Ma forse l’impegno che interessa di più ai tunisini, tra quelli contenuti della dichiarazione, è la “difesa dei diritti sociali ed economici” dei cittadini, in un paese in grave difficoltà finanziaria e sempre più prossimo al default. “Non vogliamo le elezioni. Vogliamo latte, zucchero e olio”, ha detto alla Reuters un’abitnte di Ettadhamen-Mnihla, alla periferia Tunisi. Il 27 gennaio l’agenzia di rating Moody’s ha declassato il debito tunisino da “Caa1” a “Caa2”, con outlook negativo, affermando che il Paese sarebbe probabilmente insolvente sui prestiti sovrani. Lo Stato, a corto di liquidità, sta lottando contro un debito pari a circa l’80% del suo prodotto interno lordo.
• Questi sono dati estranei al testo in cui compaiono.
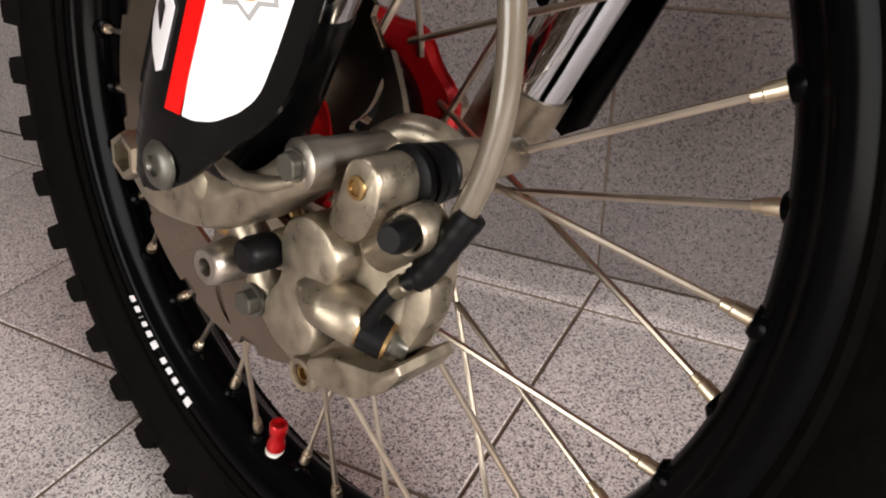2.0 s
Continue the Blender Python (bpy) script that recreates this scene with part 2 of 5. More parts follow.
def bolt_mesh(p, axis, r, h, washer=1.35, socket=True):
    """A hexagon flange bolt or, with a socket, a round button with a sunk hexagon."""
    bm = bmesh.new()
    m = aim(p, axis)
    if socket:
        add_lathe(bm, m, [(0, r * washer), (h * 0.35, r * washer), (h * 0.8, r * 1.05), (h, r * 0.8), (h, r * 0.55), (h * 0.55, r * 0.5)], 18)
    else:
        add_lathe(bm, m, [(0, r * washer), (h * 0.25, r * washer)], 18)
        add_lathe(bm, m, [(h * 0.25, r * 0.86), (h * 0.9, r * 0.86), (h, r * 0.76)], 30, hexa)
    return bm


def curve_points(pts, per=8, closed=False):
    pts = [Vector(p) for p in pts]
    n, out = len(pts), []
    last = n if closed else n - 1
    for i in range(last):
        a, b, c, d = (pts[(i + k) % n] if closed else pts[min(max(i + k, 0), n - 1)] for k in (-1, 0, 1, 2))
        for j in range(per):
            t = j / per
            out.append(0.5 * ((2 * b) + (c - a) * t + (2 * a - 5 * b + 4 * c - d) * t * t + (3 * b - a - 3 * c + d) * t ** 3))
    if not closed:
        out.append(pts[-1])
    return out


def sweep(pts, r, seg=12, per=8, bm=None, flat=1.0, up=(0, 1, 0), ribs=None):
    """A round or flattened tube along a smooth curve; r is a radius or one radius for each point."""
    bm = bm or bmesh.new()
    path = curve_points(pts, per)
    rad = r if isinstance(r, (list, tuple)) else [r] * len(pts)
    rings = []
    for k, p in enumerate(path):
        t = (path[min(k + 1, len(path) - 1)] - path[max(k - 1, 0)]).normalized()
        side = t.cross(Vector(up))
        side = side.normalized() if side.length > 1e-4 else t.orthogonal().normalized()
        top = side.cross(t)
        u = k / per
        i = min(int(u), len(rad) - 2)
        rr = rad[i] + (rad[i + 1] - rad[i]) * (u - i)
        if ribs:
            rr *= ribs(k)
        rings.append([bm.verts.new(p + side * rr * math.cos(2 * math.pi * j / seg) + top * rr * flat * math.sin(2 * math.pi * j / seg)) for j in range(seg)])
    for a, b in zip(rings, rings[1:]):
        for j in range(seg):
            bm.faces.new((a[j], a[(j + 1) % seg], b[(j + 1) % seg], b[j]))
    bm.faces.new(rings[0])
    bm.faces.new(rings[-1])
    return bm


def loft(sections, cap=True, bm=None):
    bm = bm or bmesh.new()
    rings = [[bm.verts.new(p) for p in s] for s in sections]
    n = len(rings[0])
    for a, b in zip(rings, rings[1:]):
        for j in range(n):
            bm.faces.new((a[j], a[(j + 1) % n], b[(j + 1) % n], b[j]))
    if cap:
        bm.faces.new(rings[0])
        bm.faces.new(rings[-1])
    return bm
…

Per cercare di risollevare la Tunisia dalla dilagante crisi economica, Saied ha accettato le misure di austerità dettate dal Fondo monetario internazionale (Fmi) per ottenere un prestito da 1,9 miliardi di dollari e finanziare così il bilancio del 2023. Youssef Cherif, direttore dei Columbia Global Centers di Tunisi, ha però spiegato che i colloqui con l’organizzazione internazionale sono inciampati a causa delle preoccupazioni degli Stati Uniti per il futuro della democrazia tunisina e dell’apparente riluttanza di Saied ad “accettare i diktat del Fmi” su questioni politicamente delicate, inclusa la riforma dei sussidi. Uno degli effetti più immediati dell’aggravarsi della situazione socio-economica potrebbe essere un aumento degli arrivi via mare verso l’Italia: si stima infatti che circa quattro milioni di tunisini (un terzo della popolazione) vivano al di sotto della soglia di povertà, e che più di 32mila tunisini abbiano cercato, in modi irregolari, di raggiungere l’Europa nel 2022.